Localized Graph-Based Neural Dynamics Models for Terrain Manipulation
Chaoqi Liu, Yunzhu Li, Kris Hauser
TL;DR
Terrain manipulation requires accurate predictive models for high-dimensional, deformable terrains. The authors propose Localized Graph-Based Neural Dynamics (L-GBND) that learns a RoI proposer and RoI-aware dynamics on a large particle graph, augmented with boundary-aware node features. The forward model follows $\hat{x}_{t+1} = f(x_t, u_t)$, with computation restricted to the RoI to enable orders-of-magnitude speedups and reduced memory usage while preserving accuracy; planning uses MPPI to select trajectories toward a target heightmap.

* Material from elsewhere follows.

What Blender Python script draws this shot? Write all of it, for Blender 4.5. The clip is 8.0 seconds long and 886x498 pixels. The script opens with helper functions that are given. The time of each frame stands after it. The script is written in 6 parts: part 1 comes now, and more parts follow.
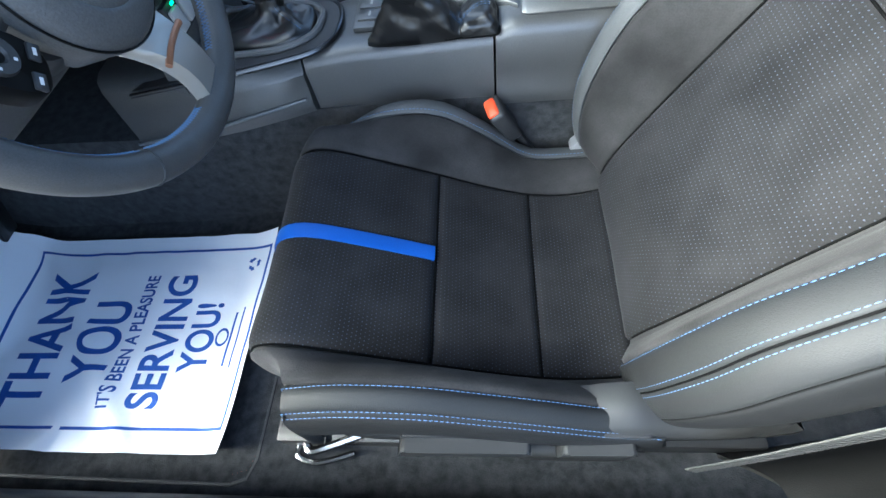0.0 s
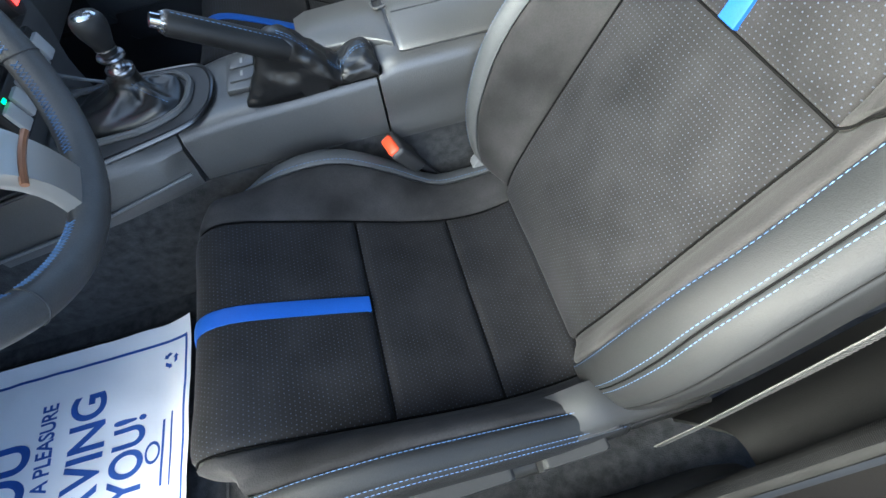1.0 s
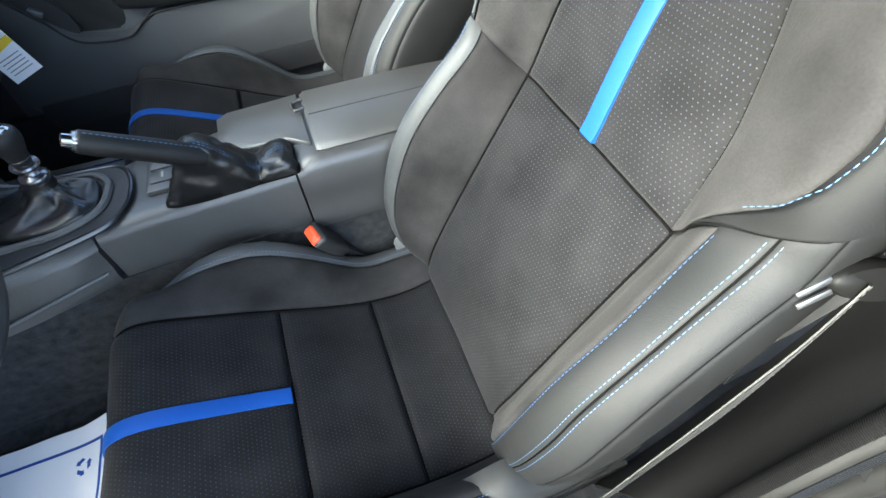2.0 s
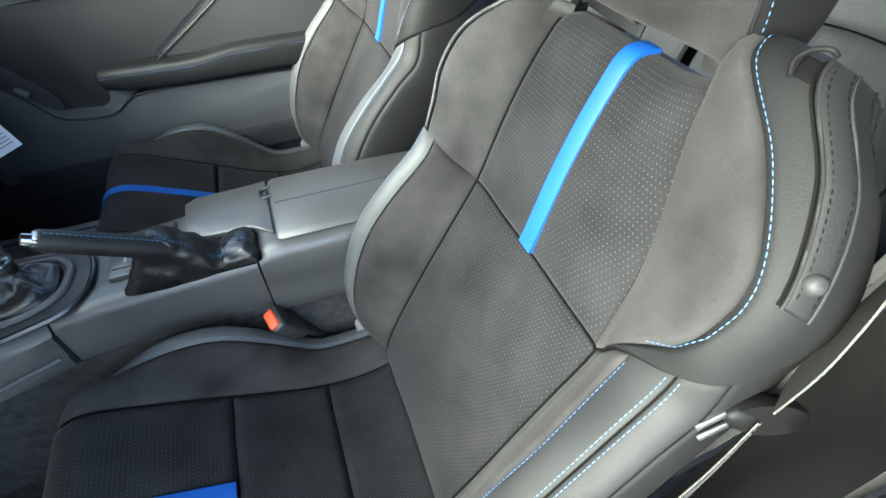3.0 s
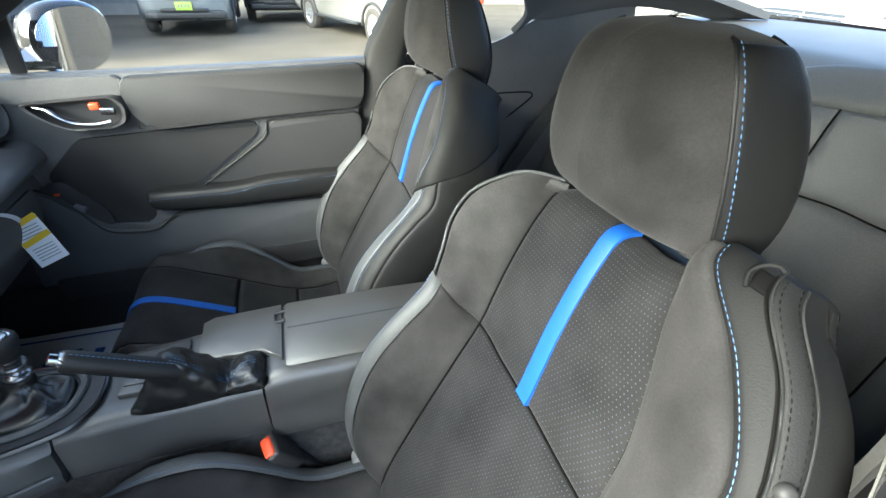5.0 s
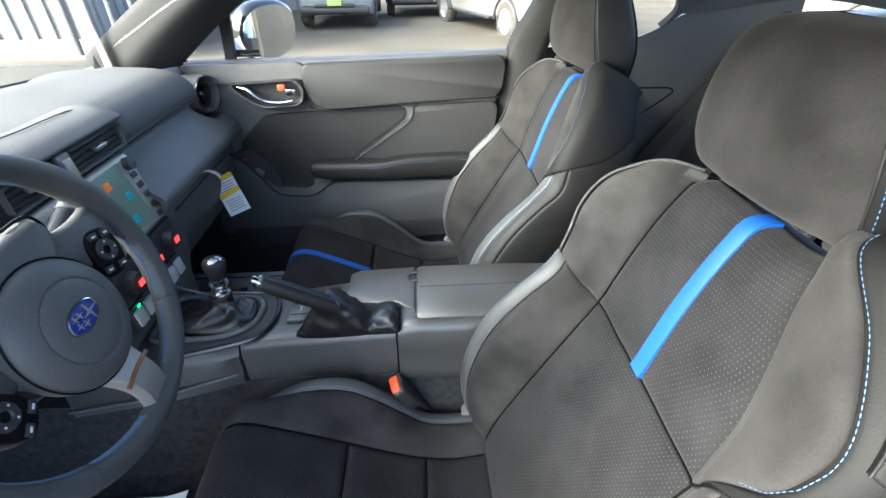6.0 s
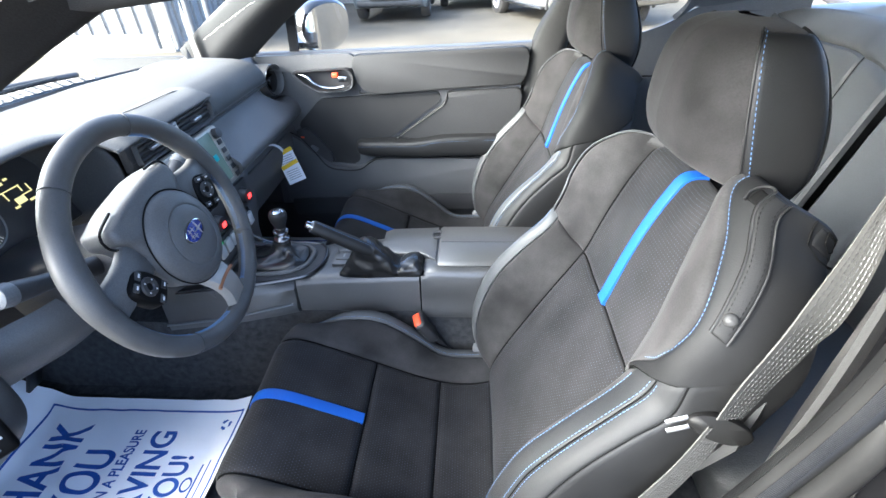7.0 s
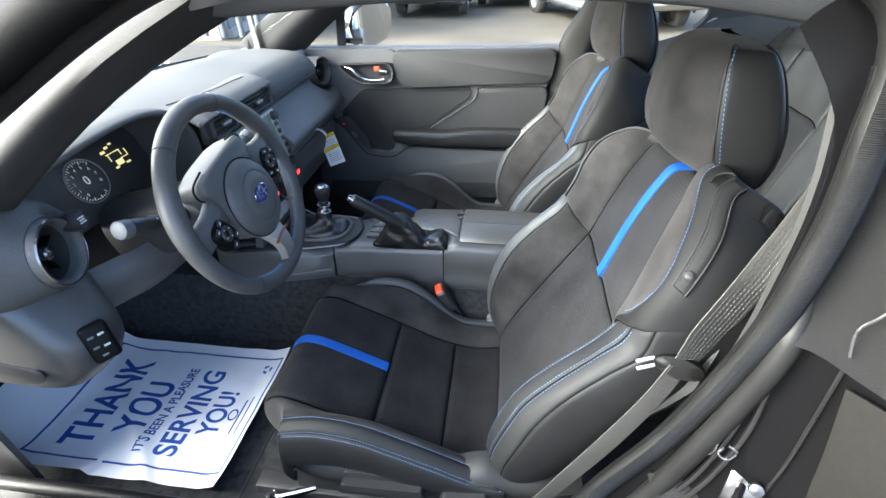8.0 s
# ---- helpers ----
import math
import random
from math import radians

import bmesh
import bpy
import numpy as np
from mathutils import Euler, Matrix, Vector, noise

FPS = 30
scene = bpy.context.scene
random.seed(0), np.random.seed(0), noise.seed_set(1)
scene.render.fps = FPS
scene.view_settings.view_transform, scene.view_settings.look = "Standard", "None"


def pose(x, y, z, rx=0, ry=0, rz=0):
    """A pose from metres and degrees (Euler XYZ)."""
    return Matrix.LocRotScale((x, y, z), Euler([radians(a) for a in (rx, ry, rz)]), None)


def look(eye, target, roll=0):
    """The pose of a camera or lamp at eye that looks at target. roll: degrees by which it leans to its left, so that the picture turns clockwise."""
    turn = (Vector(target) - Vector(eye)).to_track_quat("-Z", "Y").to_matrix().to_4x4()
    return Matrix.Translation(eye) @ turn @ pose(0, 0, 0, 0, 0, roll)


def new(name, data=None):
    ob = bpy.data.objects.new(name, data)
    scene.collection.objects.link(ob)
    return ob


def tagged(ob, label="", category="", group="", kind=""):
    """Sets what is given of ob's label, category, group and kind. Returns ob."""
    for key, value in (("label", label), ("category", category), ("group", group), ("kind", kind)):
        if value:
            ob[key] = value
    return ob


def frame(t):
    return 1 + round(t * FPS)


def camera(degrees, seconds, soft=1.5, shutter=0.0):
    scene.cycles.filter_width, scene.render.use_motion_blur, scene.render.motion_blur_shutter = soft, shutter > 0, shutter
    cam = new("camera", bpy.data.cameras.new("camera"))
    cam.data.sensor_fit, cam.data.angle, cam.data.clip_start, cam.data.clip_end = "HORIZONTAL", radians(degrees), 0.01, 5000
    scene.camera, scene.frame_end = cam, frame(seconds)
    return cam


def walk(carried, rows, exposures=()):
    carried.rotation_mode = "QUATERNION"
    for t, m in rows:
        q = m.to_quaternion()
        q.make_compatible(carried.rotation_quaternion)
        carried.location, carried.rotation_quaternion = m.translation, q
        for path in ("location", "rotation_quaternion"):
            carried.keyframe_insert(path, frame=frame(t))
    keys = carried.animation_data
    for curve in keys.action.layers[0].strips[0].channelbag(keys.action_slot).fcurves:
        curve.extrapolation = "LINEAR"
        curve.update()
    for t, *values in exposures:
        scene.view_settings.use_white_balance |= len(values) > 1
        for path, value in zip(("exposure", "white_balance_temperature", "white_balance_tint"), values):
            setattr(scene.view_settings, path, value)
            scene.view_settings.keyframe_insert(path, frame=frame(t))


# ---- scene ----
cam = camera(88.5, 8.0)
PATH = [
    (0, (-0.16, -0.399, 0.896), (-0.387, 0.636, -0.8), -12.4),
    (0.5, (-0.171, -0.372, 0.886), (-0.204, 0.66, -0.827), -12.1),
    (1, (-0.175, -0.36, 0.91), (-0.032, 0.686, -0.788), -9.0),
    (1.5, (-0.139, -0.358, 0.939), (0.149, 0.734, -0.711), -5.7),
    (1.7, (-0.128, -0.363, 0.951), (0.215, 0.757, -0.67), -4.4),
    (2.8, (-0.043, -0.353, 1.019), (0.417, 0.92, -0.453), -1.6),
    (3, (-0.04, -0.349, 1.035), (0.458, 0.946, -0.405), -0.1),
    (3.5, (-0.022, -0.344, 1.065), (0.542, 1.034, -0.27), 1.4),
    (4, (-0.01, -0.342, 1.096), (0.611, 1.13, -0.106), 2.5),
    (4.2, (-0.009, -0.339, 1.105), (0.636, 1.17, -0.039), 2.6),
    (5.3, (-0.042, -0.358, 1.103), (0.37, 1.271, 0.017), 1.2),
    (5.5, (-0.066, -0.367, 1.108), (0.247, 1.278, 0.014), 0.8),
    (6, (-0.085, -0.431, 1.116), (-0.006, 1.233, 0.01), -0.5),
    (6.5, (-0.049, -0.541, 1.132), (-0.115, 1.113, 0.01), -1.5),
    (7, (-0.022, -0.637, 1.152), (-0.144, 1.01, 0.024), -2.2),
    (7.5, (-0.003, -0.73, 1.17), (-0.183, 0.91, 0.04), -1.1),
    (8, (-0.007, -0.788, 1.188), (-0.23, 0.843, 0.052), -0.8),
]
walk(cam, [(t, look(eye, target, roll)) for t, eye, target, roll in PATH], [(0, 4.3, 5650, -5), (1.5, 4.24, 6150, -4), (3.5, 4.06, 6000, -9), (5.5, 3.86, 6150, -4), (6.0, 3.92, 6150, -2), (6.5, 4.25, 6000, 2), (7.0, 4.36, 5850, 2), (7.5, 4.24, 5950, 2), (8, 3.94, 5950, 0)])

# ---- light ----
world = bpy.data.worlds.new("sky")
scene.world = world
world.use_nodes = True
wn = world.node_tree.nodes
sky = wn.new("ShaderNodeTexSky")
sky.sky_type, sky.sun_disc = "NISHITA", False
sky.sun_elevation, sky.sun_rotation = radians(26), radians(247)
sky.air_density, sky.dust_density = 0.4, 5.0
wn["Background"].inputs["Strength"].default_value = 0.15
world.node_tree.links.new(sky.outputs[0], wn["Background"].inputs["Color"])
sun = new("sun", bpy.data.lights.new("sun", "SUN"))
sun.data.energy, sun.data.angle, sun.data.color = 0.55, radians(70), (0.96, 0.98, 1.0)
sun.matrix_world = look((-6.0, -2.4, 3.0), (0, 0, 0))

# ---- materials ----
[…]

The approach is validated in simulation and real-world experiments on excavation and shaping tasks across materials, demonstrating strong sim-to-real transfer and scalable planning for terrain manipulation.
Abstract
Predictive models can be particularly helpful for robots to effectively manipulate terrains in construction sites and extraterrestrial surfaces. However, terrain state representations become extremely high-dimensional especially to capture fine-resolution details and when depth is unknown or unbounded. This paper introduces a learning-based approach for terrain dynamics modeling and manipulation, leveraging the Graph-based Neural Dynamics (GBND) framework to represent terrain deformation as motion of a graph of particles. Based on the principle that the moving portion of a terrain is usually localized, our approach builds a large terrain graph (potentially millions of particles) but only identifies a very small active subgraph (hundreds of particles) for predicting the outcomes of robot-terrain interaction. To minimize the size of the active subgraph we introduce a learning-based approach that identifies a small region of interest (RoI) based on the robot's control inputs and the current scene. We also introduce a novel domain boundary feature encoding that allows GBNDs to perform accurate dynamics prediction in the RoI interior while avoiding particle penetration through RoI boundaries. Our proposed method is both orders of magnitude faster than naive GBND and it achieves better overall prediction accuracy. We further evaluated our framework on excavation and shaping tasks on terrain with different granularity.